The idea behind the effort, called the Global Earth Observation System of Systems, is straightforward: Dozens of observational systems are now generating reams of data that could be far more powerful if they were combined and widely disseminated. But achieving that goal means overcoming major technical and political hurdles.

"One of the big barriers to combining these systems is to find common data formats," says Paul Gilman, assistant administrator for research at the U.S. Environmental Protection Agency. That will be the first order of business under the new plan. Another hurdle will be agreeing on what data will be shared. Japan, for example, won't disclose fisheries data that could help Chinese and Korean fleets plying their shared oceans, says Akio Yuki, deputy minister of Japan's Ministry of Education, Culture, Sports, Science, and Technology. Some countries also may be reluctant to share information that has national security value.

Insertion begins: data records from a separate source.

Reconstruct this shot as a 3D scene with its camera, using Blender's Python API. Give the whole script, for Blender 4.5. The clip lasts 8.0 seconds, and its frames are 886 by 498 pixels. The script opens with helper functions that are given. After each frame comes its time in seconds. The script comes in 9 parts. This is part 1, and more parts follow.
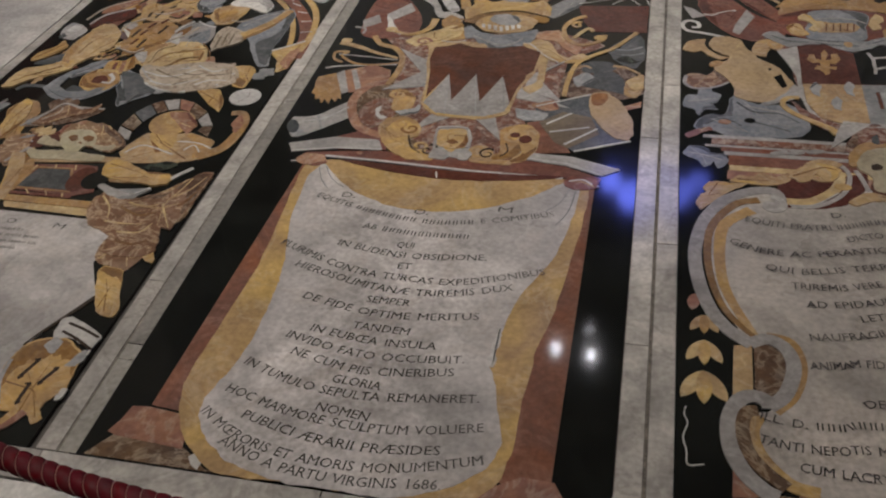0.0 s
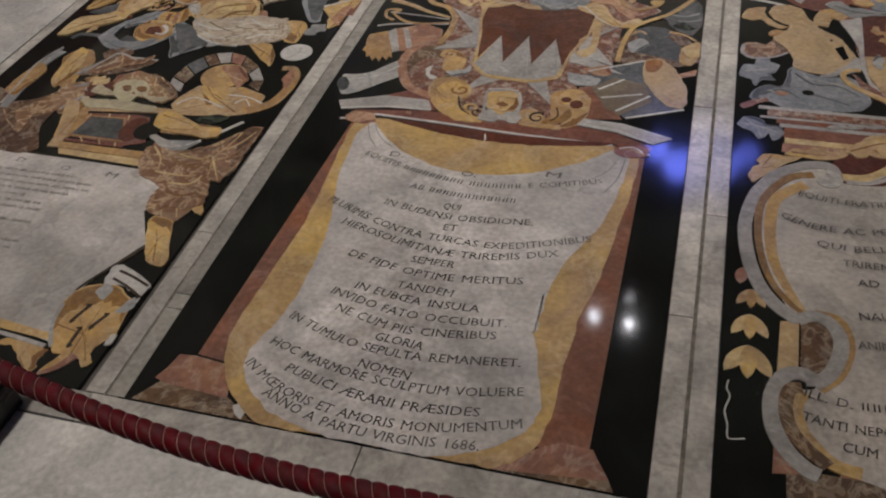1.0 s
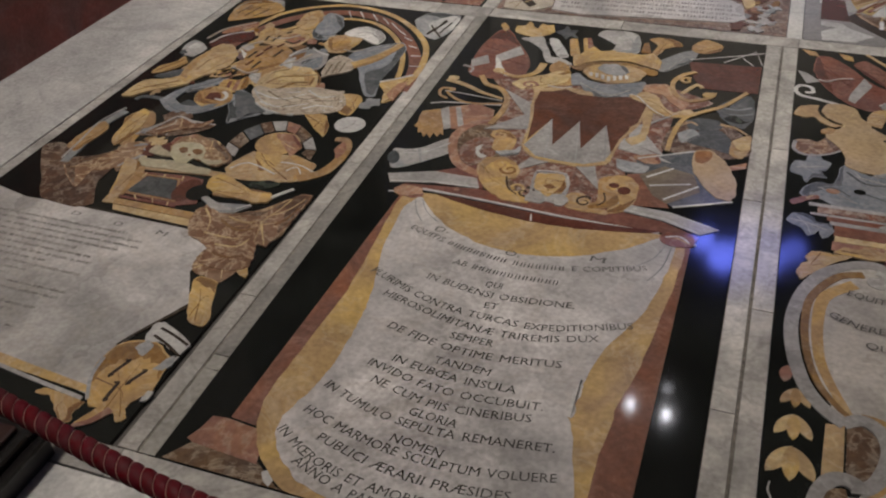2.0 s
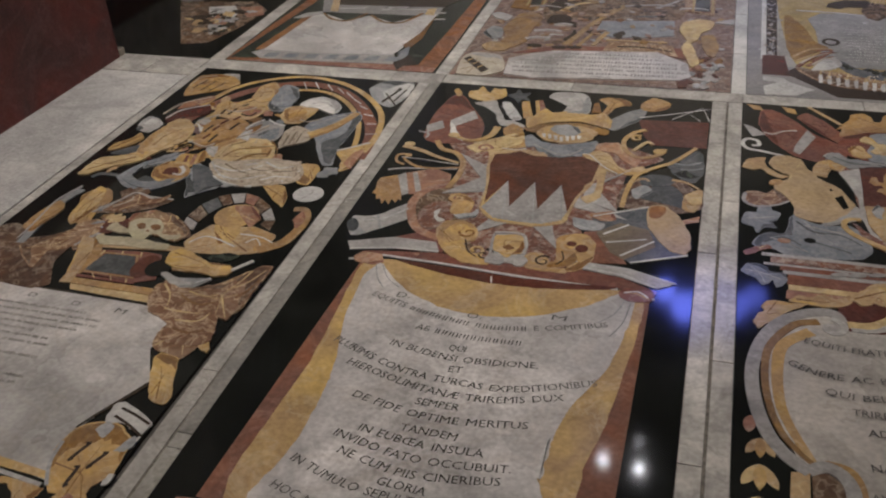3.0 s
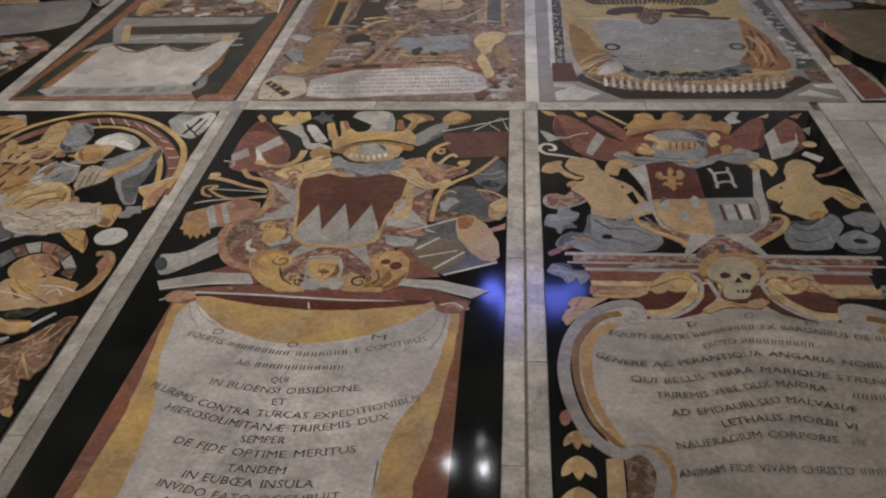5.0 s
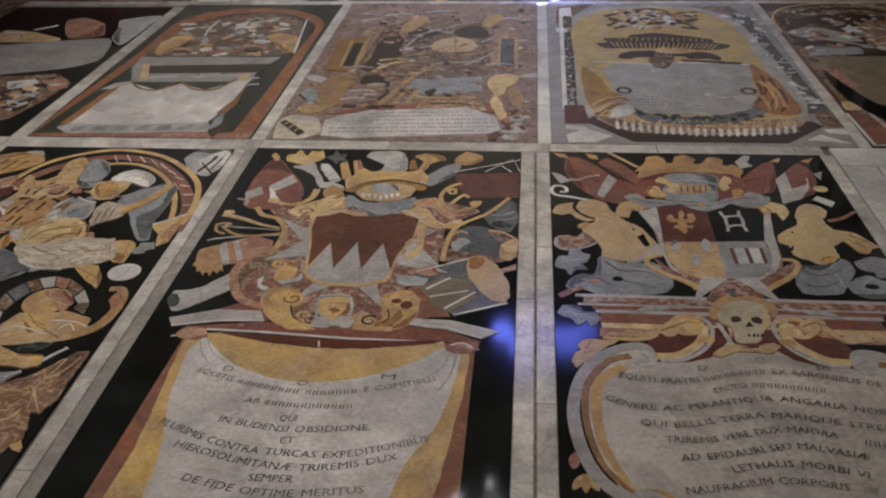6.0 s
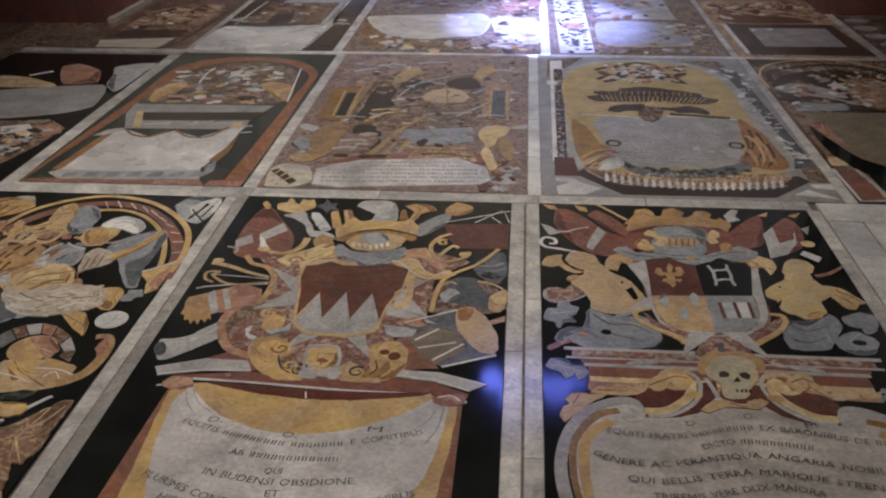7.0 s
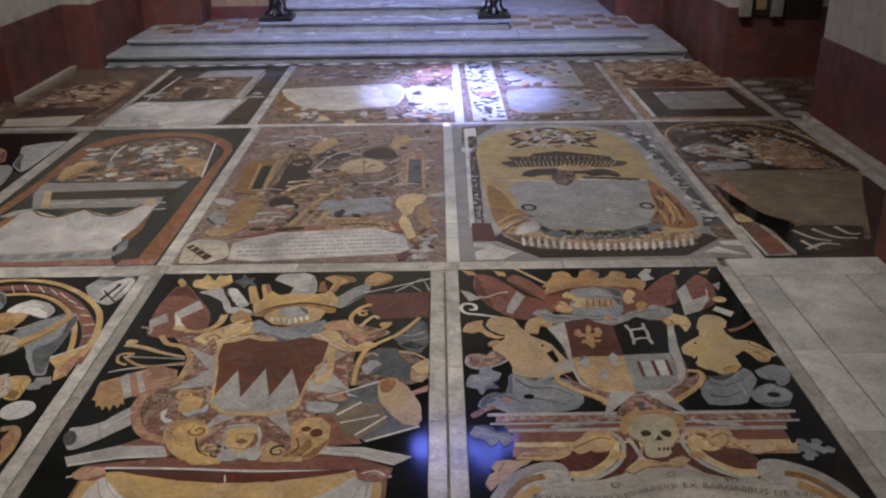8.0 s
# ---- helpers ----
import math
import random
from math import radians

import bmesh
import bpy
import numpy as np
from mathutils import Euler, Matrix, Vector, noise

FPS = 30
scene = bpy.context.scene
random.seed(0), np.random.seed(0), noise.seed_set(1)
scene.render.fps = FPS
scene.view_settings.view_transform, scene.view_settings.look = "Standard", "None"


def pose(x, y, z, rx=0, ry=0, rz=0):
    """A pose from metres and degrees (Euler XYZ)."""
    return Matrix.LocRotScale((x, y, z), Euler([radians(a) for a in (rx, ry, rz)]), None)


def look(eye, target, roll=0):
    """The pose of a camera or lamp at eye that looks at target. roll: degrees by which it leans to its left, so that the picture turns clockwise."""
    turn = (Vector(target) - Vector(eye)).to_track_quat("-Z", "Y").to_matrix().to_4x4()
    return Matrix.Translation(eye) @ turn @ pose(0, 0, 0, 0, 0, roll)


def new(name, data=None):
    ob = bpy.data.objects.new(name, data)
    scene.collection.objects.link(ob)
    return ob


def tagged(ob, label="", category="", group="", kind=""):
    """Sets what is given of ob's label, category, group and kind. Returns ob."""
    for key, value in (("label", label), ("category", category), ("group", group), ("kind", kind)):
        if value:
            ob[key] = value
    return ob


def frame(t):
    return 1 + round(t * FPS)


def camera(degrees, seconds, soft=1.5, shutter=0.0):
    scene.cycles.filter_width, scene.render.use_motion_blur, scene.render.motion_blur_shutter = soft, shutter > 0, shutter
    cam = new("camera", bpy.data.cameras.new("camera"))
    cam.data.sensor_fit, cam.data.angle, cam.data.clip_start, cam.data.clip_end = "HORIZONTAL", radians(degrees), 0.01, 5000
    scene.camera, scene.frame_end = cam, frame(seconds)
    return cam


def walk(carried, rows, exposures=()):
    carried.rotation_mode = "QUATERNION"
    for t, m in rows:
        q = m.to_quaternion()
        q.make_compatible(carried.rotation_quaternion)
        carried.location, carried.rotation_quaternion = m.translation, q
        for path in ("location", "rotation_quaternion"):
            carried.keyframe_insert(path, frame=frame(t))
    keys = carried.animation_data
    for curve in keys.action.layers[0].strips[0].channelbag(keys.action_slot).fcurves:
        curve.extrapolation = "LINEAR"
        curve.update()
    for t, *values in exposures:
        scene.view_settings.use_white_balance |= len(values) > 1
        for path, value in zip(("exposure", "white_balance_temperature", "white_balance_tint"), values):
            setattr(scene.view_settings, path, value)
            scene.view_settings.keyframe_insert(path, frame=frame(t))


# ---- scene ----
cam = camera(52.2, 8.0, soft=2.2)
PATH = [
    (0, (-0.1467, -3.6310, 1.5528), (-0.5319, -2.1336, 0.2841), -4.08),
    (0.5, (-0.1433, -3.6276, 1.5471), (-0.6127, -2.1799, 0.2494), -5.44),
    (1, (-0.1612, -3.6338, 1.5538), (-0.6229, -2.2110, 0.2263), -4.12),
    (1.5, (-0.1813, -3.6352, 1.5591), (-0.6945, -2.1745, 0.2930), -2.03),
    (1.7, (-0.1768, -3.6326, 1.5502), (-0.7221, -2.1587, 0.3132), -1.95),
    (2.8, (-0.1550, -3.6367, 1.5763), (-0.7187, -2.0640, 0.4767), -3.14),
    (3, (-0.1544, -3.6348, 1.5708), (-0.6706, -2.0370, 0.4843), -3.19),
    (3.5, (-0.1378, -3.6164, 1.5628), (-0.5349, -1.9830, 0.4792), -3.38),
    (4, (-0.1020, -3.6043, 1.5562), (-0.3542, -1.9474, 0.4648), -3.93),
    (4.2, (-0.0957, -3.6242, 1.5541), (-0.3009, -1.9573, 0.4680), -3.49),
    (5.3, (-0.1055, -3.6291, 1.6104), (-0.2546, -1.9398, 0.5502), -1.85),
    (5.5, (-0.0928, -3.6348, 1.6068), (-0.2616, -1.9349, 0.5668), -2.10),
    (6, (-0.1012, -3.6344, 1.6102), (-0.2784, -1.9126, 0.6082), -1.58),
    (6.5, (-0.0948, -3.6326, 1.6202), (-0.2657, -1.8851, 0.6626), -1.00),
    (7, (-0.0956, -3.6300, 1.6285), (-0.2556, -1.8580, 0.7151), -0.57),
    (7.5, (-0.0737, -3.6150, 1.6288), (-0.1470, -1.8030, 0.7855), -1.32),
    (8, (-0.0728, -3.6200, 1.6403), (-0.0687, -1.7801, 0.8561), -0.67),
]
walk(cam, [(t, look(eye, target, roll)) for t, eye, target, roll in PATH])

# ---------- light ----------
world = bpy.data.worlds.new("church_air")
scene.world = world
world.use_nodes = True
world.node_tree.nodes["Background"].inputs[0].default_value = (0.9, 0.85, 0.78, 1)
world.node_tree.nodes["Background"].inputs[1].default_value = 0.03


def lamp(name, kind, eye, target, watts, colour, **settings):
    data = bpy.data.lights.new(name, kind)
    data.energy, data.color = watts, colour
    if kind == "AREA":
        data.shape, data.size = "DISK", settings["size"]
    if kind == "SPOT":
        data.spot_size, data.spot_blend, data.shadow_soft_size = radians(settings["cone"]), settings["blend"], settings["size"]
    ob = new(name, data)
    ob.matrix_world = look(eye, target)
    return ob


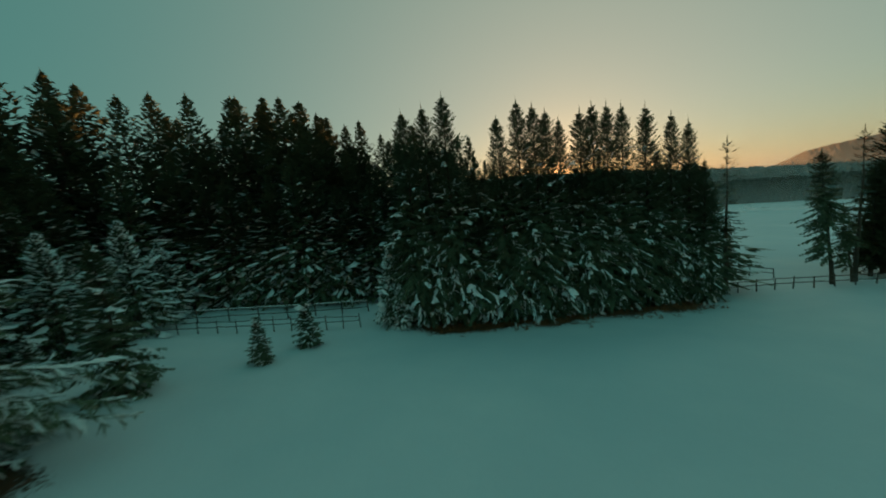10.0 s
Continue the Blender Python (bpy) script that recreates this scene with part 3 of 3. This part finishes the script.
for protos, line, back, count, low, high, wide in ((FOREST, FRONT, 2.0, 40, 9.0, 13.0, 1.45), (DEEP, FRONT, 6.0, 40, 12.5, 16.5, 1.25), (FOREST, TALL, 0.0, 46, 19.0, 23.0, 1.15),
                                                   (DEEP, FRONT, 11.0, 28, 14.0, 17.5, 1.3), (DEEP, TALL, 5.0, 44, 19.0, 23.5, 1.1), (DEEP, TALL, 10.5, 26, 19.5, 24.0, 1.2), (DEEP, BEYOND, 1.0, 18, 11.0, 13.5, 1.5), (DEEP, BEYOND, 7.0, 16, 11.5, 14.5, 1.4)):
    for i in range(count):
        x, y, nx, ny = along(line, (i + rng.uniform(0.12, 0.88)) / count)
        d = back + rng.uniform(-1.8, 1.8)
        low_edge = 0.7 if line is FRONT and y < 62 else 0.85 if line is TALL and y < 45 else 1.0
        tree_from(protos, rng.randrange(len(protos)), x + nx * d, y + ny * d, rng.uniform(0, 6.28), low_edge * (rng.uniform(low, high) + 3.6 * float(bump(y, 0, 90, 0, 13, 1))) / 20.0, wide * rng.uniform(0.85, 1.1))
for i in range(36):
    x, y, nx, ny = along(FRONT, 0.08 + 0.52 * (i + rng.random()) / 36)
    d = rng.uniform(-3.6, 0.2)
    tree_from(WHITE, rng.randrange(2), x + nx * d, y + ny * d, rng.uniform(0, 6.28), rng.uniform(0.5, 0.95), rng.uniform(0.95, 1.2))
for i in range(16):
    x, y, nx, ny = along([(-77, 75), (-72.6, 82), (-67, 88.6), (-60.5, 94.5)], (i + rng.random()) / 16)
    tree_from(FOREST, i, x + nx * 2.8, y + ny * 2.8, rng.uniform(0, 6.28), rng.uniform(0.45, 0.7), 1.5)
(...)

There are also fiscal challenges ahead. Maximizing the benefits from existing observational schemes "will require a significant effort in capacity building for developing countries," says Patricio Bernal, executive secretary of the International Oceanographic Commission. U.S. officials have said that the industrialized world needs to stand ready to foot the bill.

Despite the slew of unresolved issues, participants at the summit are ready to move ahead. "It seems a simple paper," says Achilleas Mitsos, director-general for research at the European Commission. But behind the parchment lies a significant amount of work, he says, and the hope that it "will lead to action and not just wishful thinking."